В мире всегда есть тот, против кого можно бунтовать:
Как все тираны,
Он любит представляться славным малым.
Однако не всегда находится тот, кто способен бунтовать. Это счастье одних и несчастье других. Сохраняется надежда хоть на какой-то закон, порядок. На мораль, в конце концов.
Но Медея не ведает жалости:
Закон, порядок, правосудие, мораль.
За ними прячется один обман.
Тем временем на большом экране возникают самолёты-птицы-свастики. Спектакль вообще недвусмысленный. Когда на столе ползают и строчат заводные солдатики, саксофонист выдувает что-то задумчивое, отдалённо напоминающее финал пинкфлойдовской «Стены» - Outside the Wall («За стеной») – не случайно же над сценой в панк-опере реяли самолёты-птицы-свастики.

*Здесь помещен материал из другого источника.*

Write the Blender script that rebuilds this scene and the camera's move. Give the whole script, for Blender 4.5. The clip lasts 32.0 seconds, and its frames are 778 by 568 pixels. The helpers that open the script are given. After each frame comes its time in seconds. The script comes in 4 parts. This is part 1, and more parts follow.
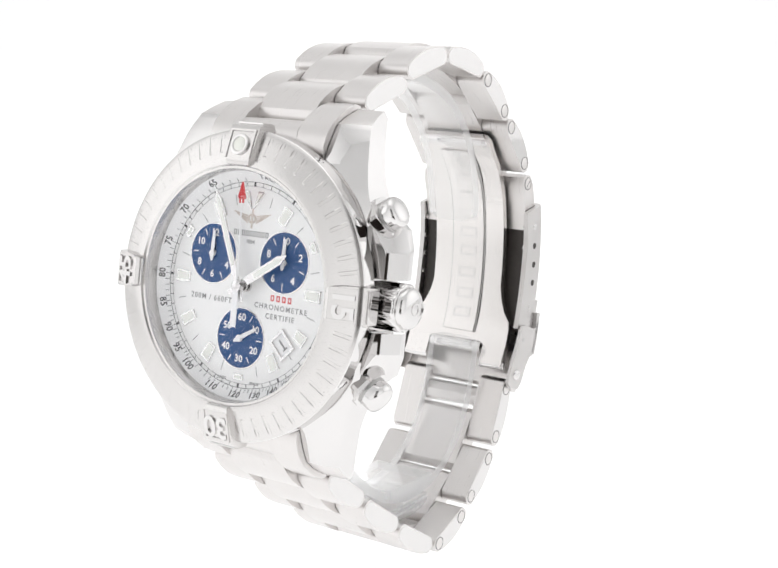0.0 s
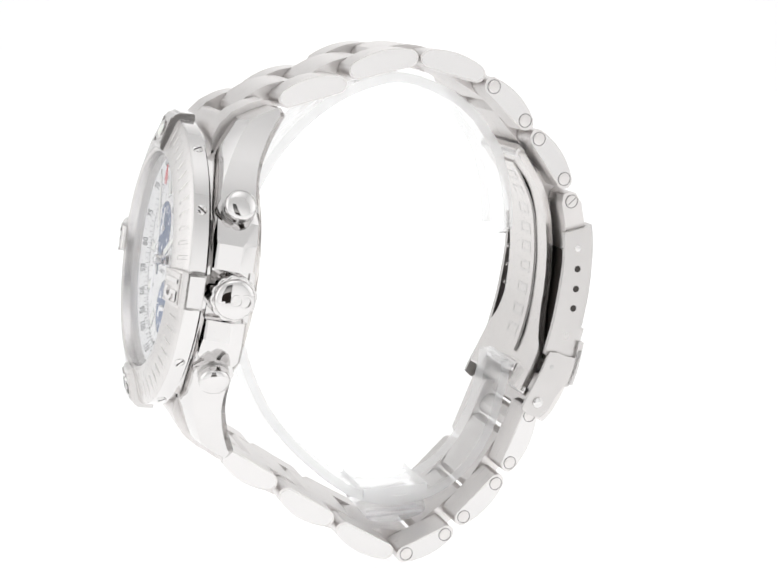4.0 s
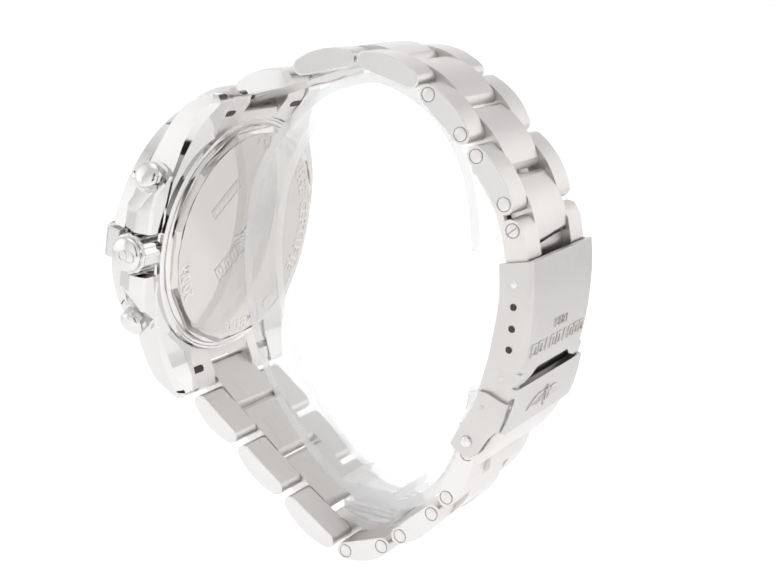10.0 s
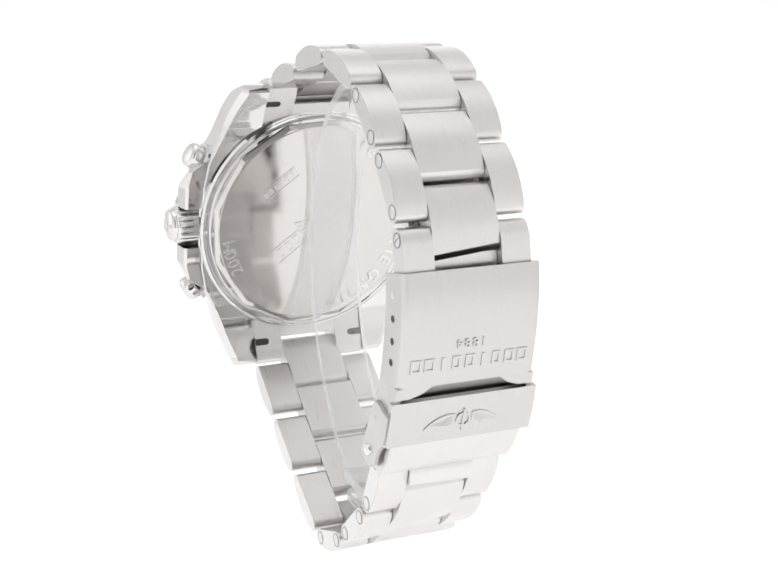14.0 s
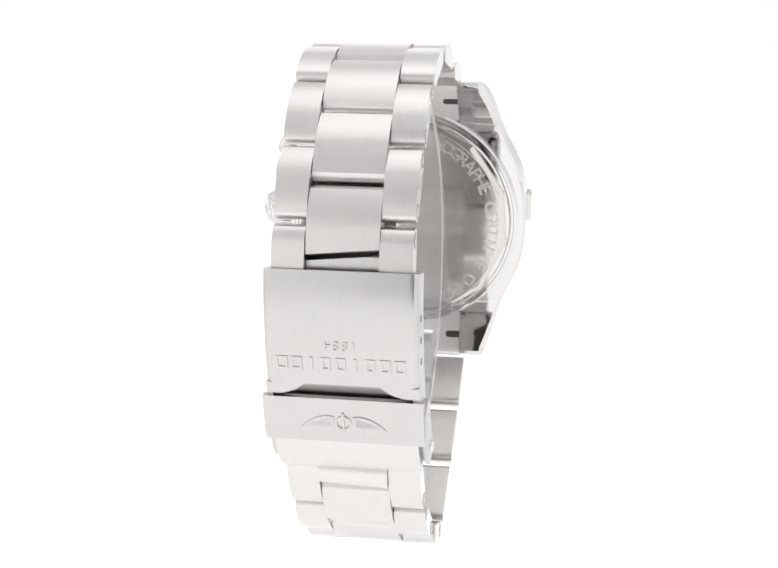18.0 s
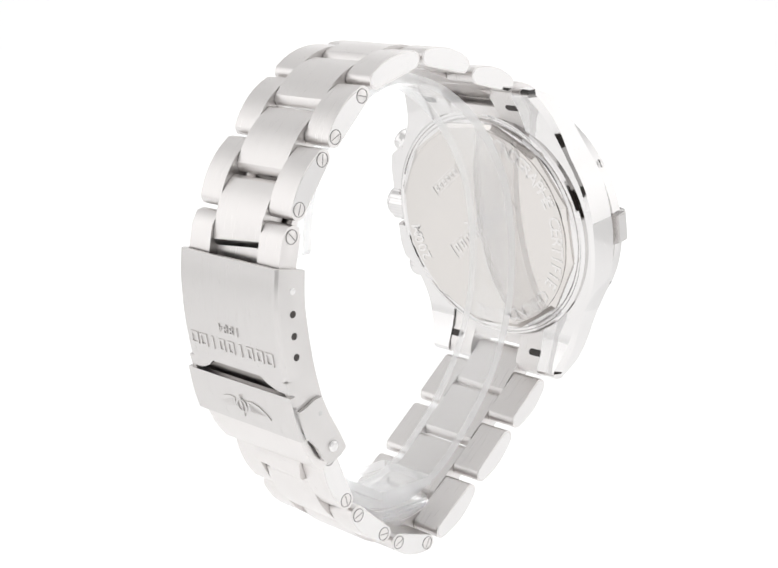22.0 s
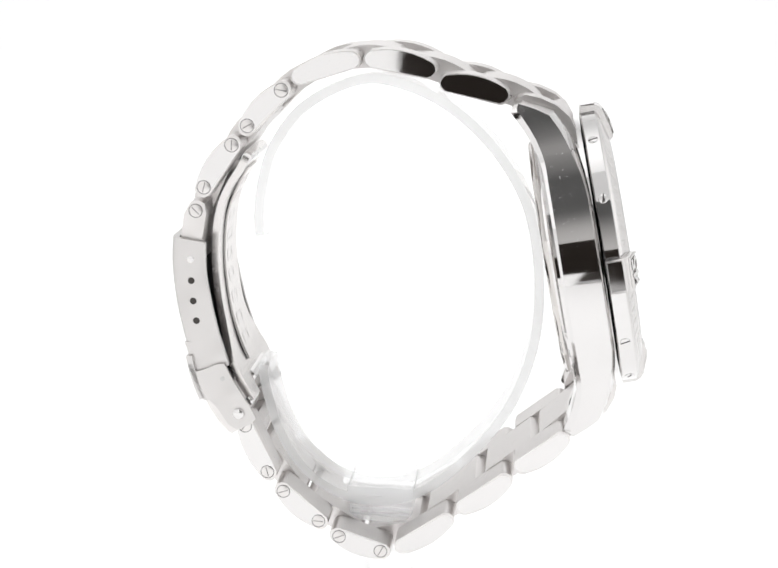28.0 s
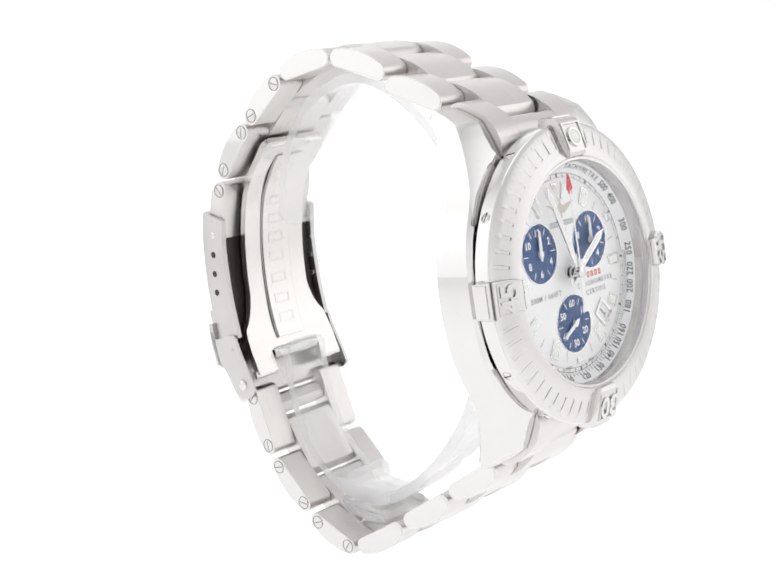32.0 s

Когда по столу ползали игрушечные солдатики, случился небольшой технический сбой. В ответ на балконе с грохотом промчалась светлая фигура Джулиано Ди Капуа…
«Медея» - зрелище мрачное, но жизнь бывает ещё мрачней. Наяву нью-йоркские башни-близнецы разрушились, а в «Медее» самолётик пролетел мимо. Миру дали шанс.
* * *
После спектакля уборщица рядом с «башнями-близнецами» аккуратно подмела веником осколки набитой посуды, а башни-близнецы некоторое время ещё стояли.
Не обязательно доводить до взрыва.
Алексей СЕМЁНОВ
1. См.: А. Семёнов. Изнемогая от любви // «ПГ», № 16 (688) от 23-29 апреля 2014 г.